• [SHORT PROBLEM] Write out the material exactly. Do not include the pictures.

• [SOURCE EXCERPT]
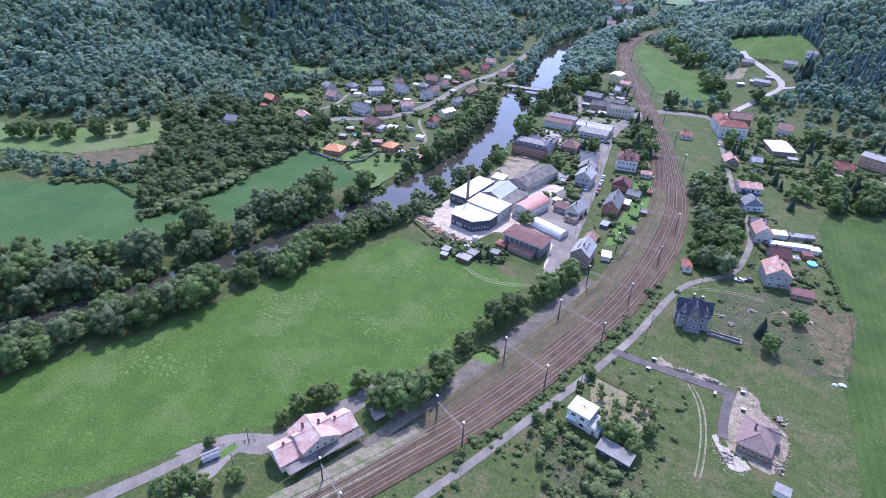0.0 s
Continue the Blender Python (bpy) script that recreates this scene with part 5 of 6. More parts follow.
bank(["leaf", "willow"], 32.0, 30, 175, 8, 1.3, 2.0, E_GROUP, 0.05)
bank(["willow", "willow", "leaf"], -15.5, 30, 264, 7.5, 1.02, 2.2, W_GROUP, 0.08)
bank(["willow", "leaf"], -25.5, 30, 242, 7.5, 1.25, 2.0, W_GROUP, 0.03)
bank(["leaf", "willow"], -34.0, 30, 175, 9, 1.35, 2.5, W_GROUP, 0.1)
bank(["leaf", "leaf", "lime"], -16.5, 302, 434, 7.5, 1.05, 1.6, W_GROUP, 0.08, thicket="riverside_thicket")
bank(["leaf"], -24.0, 315, 440, 9, 0.9, 2.5, W_GROUP, 0.3, thicket="riverside_thicket")
bank(["leaf", "willow"], 17.5, 244, 300, 18, 1.0, 1.0, E_GROUP)
bank(["leaf", "orchard", "bush"], 15.0, 292, 348, 6.5, 0.72, 1.4, E_GROUP, 0.08, thicket="riverside_thicket")
bank(["leaf"], 16.5, 408, 480, 12, 0.9, 1.2, E_GROUP, 0.3, thicket="riverside_thicket")
for x, y, sz in ((-107, 384, 1.3), (-110, 390, 1.1), (-105, 331, 0.8), (-106.5, 312, 0.75)):
    plant("leaf", x, y, sz, 1.05, "trees by the mill")
bank(["leaf", "leaf", "willow"], 18.5, 500, 935, 8.5, 1.25, 1.5, E_GROUP, thicket="riverside_thicket")
bank(["leaf"], 25.0, 510, 935, 9, 1.3, 2.0, E_GROUP, thicket="riverside_thicket")
bank(["leaf"], 36.0, 530, 780, 10, 1.3, 2.5, E_GROUP, thicket="riverside_thicket")
bank(["leaf", "willow"], -17.0, 505, 935, 9, 1, 1.5, W_GROUP, 0.1, thicket="riverside_thicket")
bank(["bush"], 11.0, 30, 240, 3.2, 0.45, 1.2, "", 0.1, thicket="riverside_thicket")
bank(["bush"], -11.0, 30, 268, 3.2, 0.42, 1.2, "", 0.1, thicket="riverside_thicket")
bank(["leaf"], -42, 30, 150, 9, 1.3, 2.5, "", 0.1, thicket="riverside_thicket")
bank(["bush"], 13.0, 296, 480, 4.5, 0.2, 0.8, "", 0.35, thicket="riverside_thicket")
for x, y, k, s in ((-130, 462, "leaf", 0.85), (-140, 480, "leaf", 0.8), (-139, 471, "bush", 1.3), (-136.5, 440, "bush", 0.9)):
    plant(k, x, y, s, 1.0, "trees in and beside the water")

ROW = "trees along the loading strip"
for x, y, s in ((-33, 222, 1.0), (-36, 215, 0.95), (-39, 206, 1.05), (-42, 201, 0.95), (-46.5, 190, 0.9), (-49, 184, 1.0), (-52, 178, 1.0), (-54.5, 169, 0.85), (-58, 158, 0.8), (-57, 139, 0.9), (-60, 143, 1.0),
                (-59, 132, 0.95), (-62, 126, 1.1), (-66, 122, 1.1), (-70, 121, 1.0), (-66, 129, 0.9), (-82, 124, 0.75), (-87, 114, 0.8), (-92, 112.5, 0.75), (-95, 107, 0.7), (-96, 100, 0.6), (-50, 190, 0.7)):
    plant("lime" if s < 0.96 else "leaf", x, y, s * 1.05, 1.0, ROW)
for x, y, k, s in ((-109.8, 82.4, "leaf", 0.42), (-105, 68, "leaf", 0.7), (-99.6, 69.5, "lime", 0.75), (-108.5, 63.5, "leaf", 0.65), (-94.3, 76.6, "leaf", 0.5), (-99, 62, "leaf", 0.7)):
    plant(k, x, y, s, 1.0, "trees round the station forecourt")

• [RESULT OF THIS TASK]
0.0 s
Continue the Blender Python (bpy) script that recreates this scene with part 5 of 6. More parts follow.
bank(["leaf", "willow"], 32.0, 30, 175, 8, 1.3, 2.0, E_GROUP, 0.05)
bank(["willow", "willow", "leaf"], -15.5, 30, 264, 7.5, 1.02, 2.2, W_GROUP, 0.08)
bank(["willow", "leaf"], -25.5, 30, 242, 7.5, 1.25, 2.0, W_GROUP, 0.03)
bank(["leaf", "willow"], -34.0, 30, 175, 9, 1.35, 2.5, W_GROUP, 0.1)
bank(["leaf", "leaf", "lime"], -16.5, 302, 434, 7.5, 1.05, 1.6, W_GROUP, 0.08, thicket="riverside_thicket")
bank(["leaf"], -24.0, 315, 440, 9, 0.9, 2.5, W_GROUP, 0.3, thicket="riverside_thicket")
bank(["leaf", "willow"], 17.5, 244, 300, 18, 1.0, 1.0, E_GROUP)
bank(["leaf", "orchard", "bush"], 15.0, 292, 348, 6.5, 0.72, 1.4, E_GROUP, 0.08, thicket="riverside_thicket")
bank(["leaf"], 16.5, 408, 480, 12, 0.9, 1.2, E_GROUP, 0.3, thicket="riverside_thicket")
for x, y, sz in ((-107, 384, 1.3), (-110, 390, 1.1), (-105, 331, 0.8), (-106.5, 312, 0.75)):
    plant("leaf", x, y, sz, 1.05, "trees by the mill")
bank(["leaf", "leaf", "willow"], 18.5, 500, 935, 8.5, 1.25, 1.5, E_GROUP, thicket="riverside_thicket")
bank(["leaf"], 25.0, 510, 935, 9, 1.3, 2.0, E_GROUP, thicket="riverside_thicket")
bank(["leaf"], 36.0, 530, 780, 10, 1.3, 2.5, E_GROUP, thicket="riverside_thicket")
bank(["leaf", "willow"], -17.0, 505, 935, 9, 1, 1.5, W_GROUP, 0.1, thicket="riverside_thicket")
bank(["bush"], 11.0, 30, 240, 3.2, 0.45, 1.2, "", 0.1, thicket="riverside_thicket")
bank(["bush"], -11.0, 30, 268, 3.2, 0.42, 1.2, "", 0.1, thicket="riverside_thicket")
bank(["leaf"], -42, 30, 150, 9, 1.3, 2.5, "", 0.1, thicket="riverside_thicket")
bank(["bush"], 13.0, 296, 480, 4.5, 0.2, 0.8, "", 0.35, thicket="riverside_thicket")
for x, y, k, s in ((-130, 462, "leaf", 0.85), (-140, 480, "leaf", 0.8), (-139, 471, "bush", 1.3), (-136.5, 440, "bush", 0.9)):
    plant(k, x, y, s, 1.0, "trees in and beside the water")

ROW = "trees along the loading strip"
for x, y, s in ((-33, 222, 1.0), (-36, 215, 0.95), (-39, 206, 1.05), (-42, 201, 0.95), (-46.5, 190, 0.9), (-49, 184, 1.0), (-52, 178, 1.0), (-54.5, 169, 0.85), (-58, 158, 0.8), (-57, 139, 0.9), (-60, 143, 1.0),
                (-59, 132, 0.95), (-62, 126, 1.1), (-66, 122, 1.1), (-70, 121, 1.0), (-66, 129, 0.9), (-82, 124, 0.75), (-87, 114, 0.8), (-92, 112.5, 0.75), (-95, 107, 0.7), (-96, 100, 0.6), (-50, 190, 0.7)):
    plant("lime" if s < 0.96 else "leaf", x, y, s * 1.05, 1.0, ROW)
for x, y, k, s in ((-109.8, 82.4, "leaf", 0.42), (-105, 68, "leaf", 0.7), (-99.6, 69.5, "lime", 0.75), (-108.5, 63.5, "leaf", 0.65), (-94.3, 76.6, "leaf", 0.5), (-99, 62, "leaf", 0.7)):
    plant(k, x, y, s, 1.0, "trees round the station forecourt")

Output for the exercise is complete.